Anyway, I think enhancing the select list to allow column removal is not a great idea. Not that my opinion matters in the end.

If anything, maybe what would have value would be a table-valued function that takes a query followed by a list of columns to exclude from the final list. That could be done with SQL as it exists today (in as much as SQLite supports table-valued functions). The implementation of such is left as an exercise for the reader.

(10) By anonymous on 2021-02-27 19:37:21 in reply to 9 [link] [source]

SQLite does not currently allow a virtual table to have a variable number of columns; the number of columns must be fixed at the time it is created. The names of the columns are also fixed at the time it is created.

(12) By Scott Robison (casaderobison) on 2021-02-28 20:29:09 in reply to 10 [link] [source]

Then a single string parameter with a quoted identifier list could be used. I think it is doable in some way within the context of the system without adding it to core SQLite.

(8) By anonymous on 2021-02-26 20:48:45 in reply to 1 [link] [source]

I think that if you want a subset of columns, a view can be used to provide a name for that subset of columns (possibly also in a different order, with renamed columns, additional filters, triggers, etc, if wanted).

(11) By anonymous on 2021-02-28 14:59:14 in reply to 1 [link] [source]
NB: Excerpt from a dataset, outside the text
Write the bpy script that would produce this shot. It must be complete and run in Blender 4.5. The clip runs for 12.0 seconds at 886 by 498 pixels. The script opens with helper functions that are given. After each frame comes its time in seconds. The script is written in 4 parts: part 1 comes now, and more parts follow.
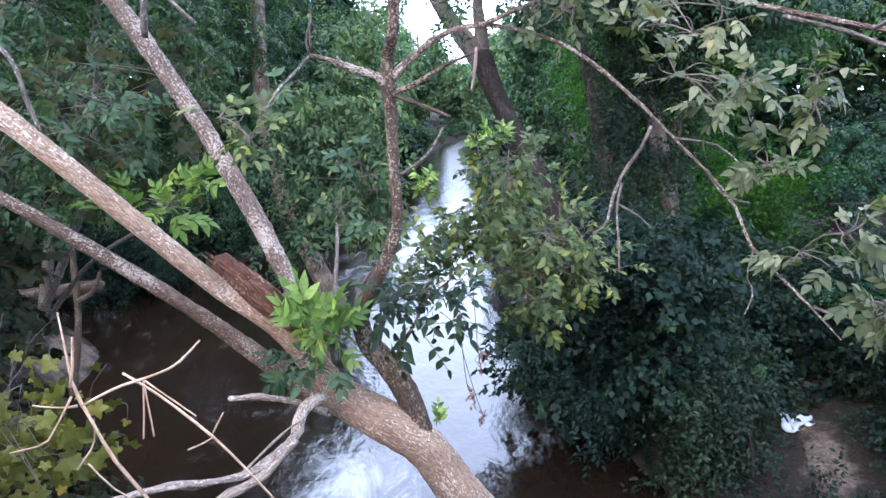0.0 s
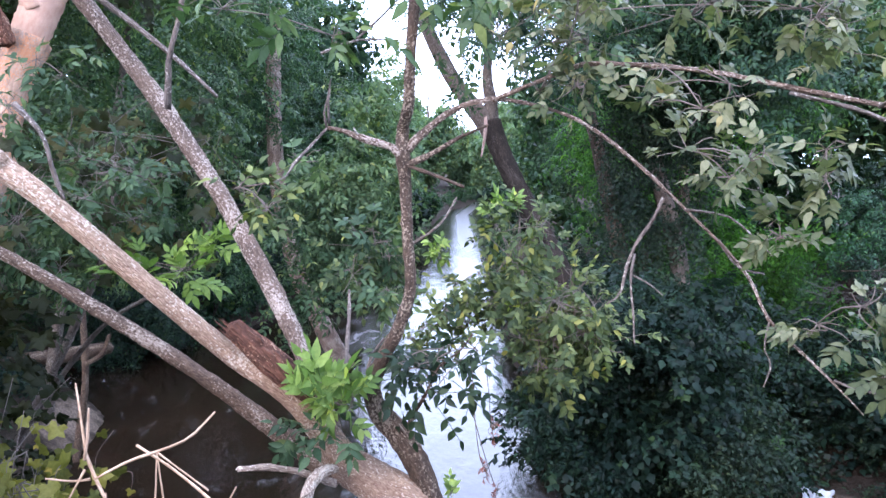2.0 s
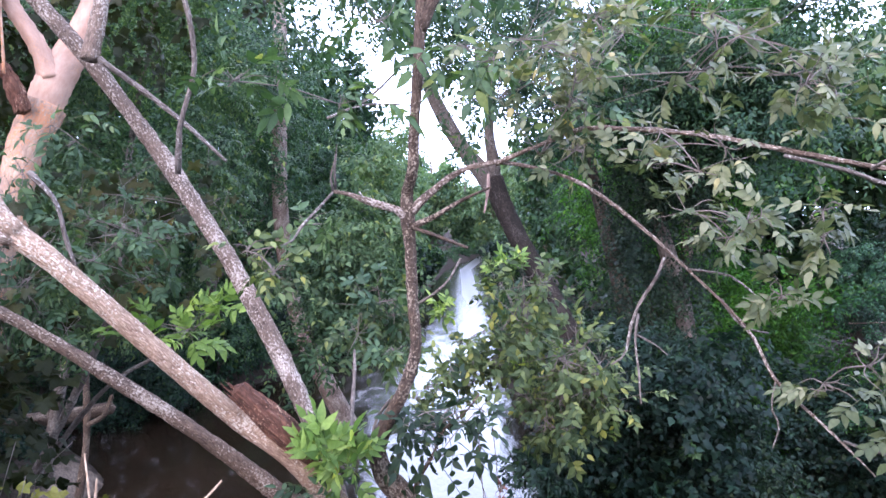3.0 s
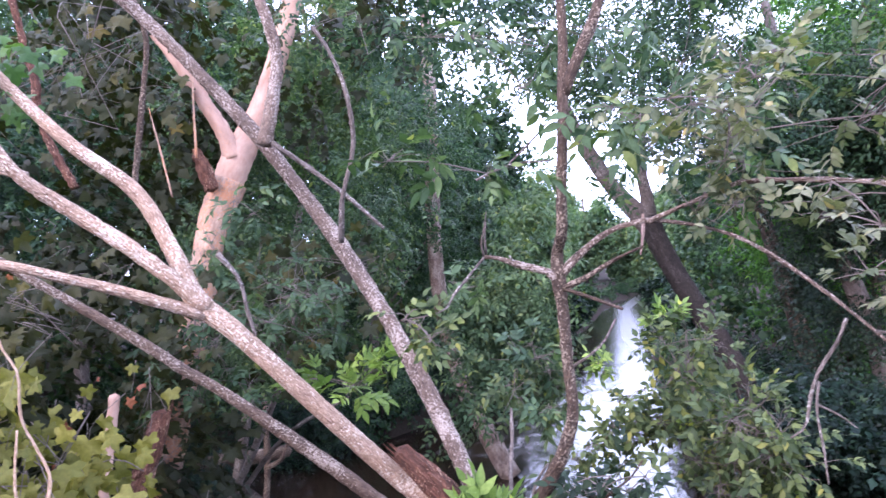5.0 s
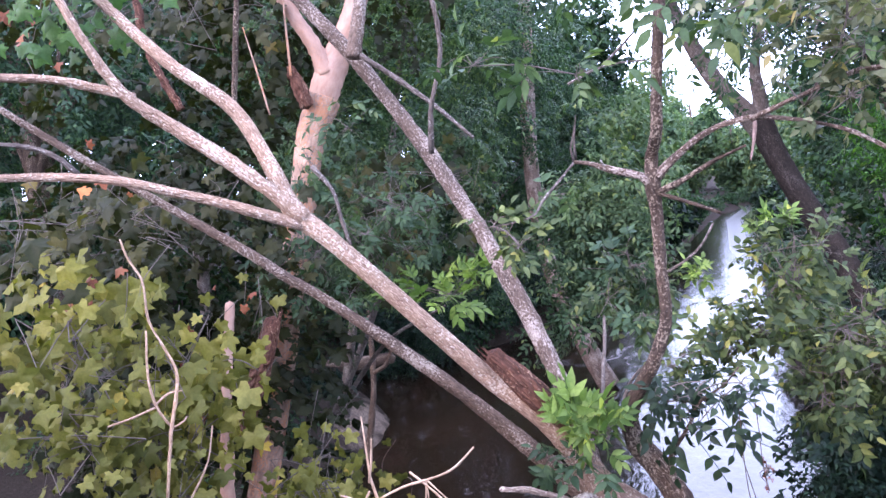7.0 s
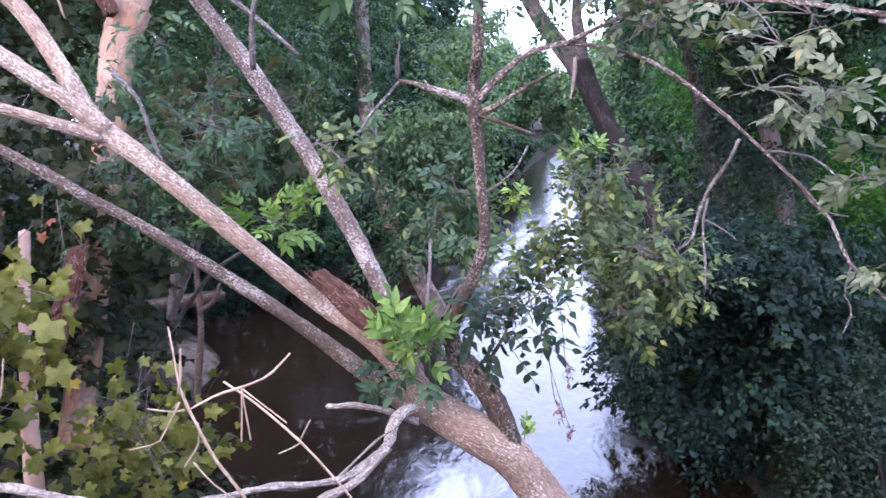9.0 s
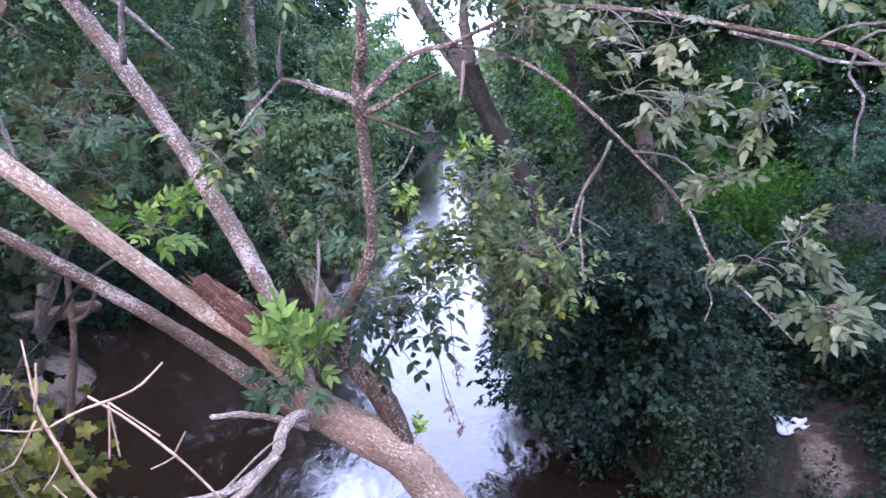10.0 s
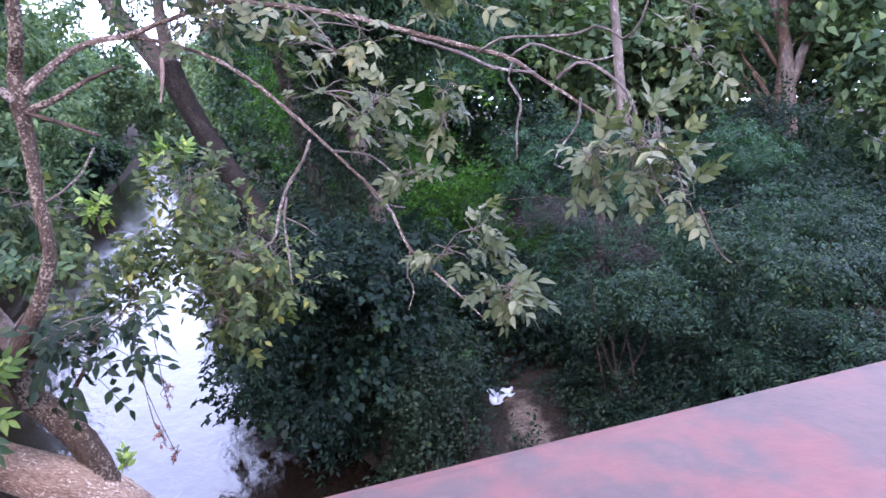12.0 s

Original poster here. I agree the "range of columns" is probably a nightmare to implement. Also schemas change all the time, even in production-level systems that use SQLite as a database, so a range might be a dangerous way to go.

The except(columns,listed,here) method does already exist in some systems (well, BigQuery that I've used) and it's been very handy when needing to exclude certain things like columns with personal info or row_number() values for deduplication.

I see in the commit timeline that the alter table drop column functionality is being worked on - so this could be a proxy for the exclude() feature by creating the table, then dropping those few columns you want to exclude.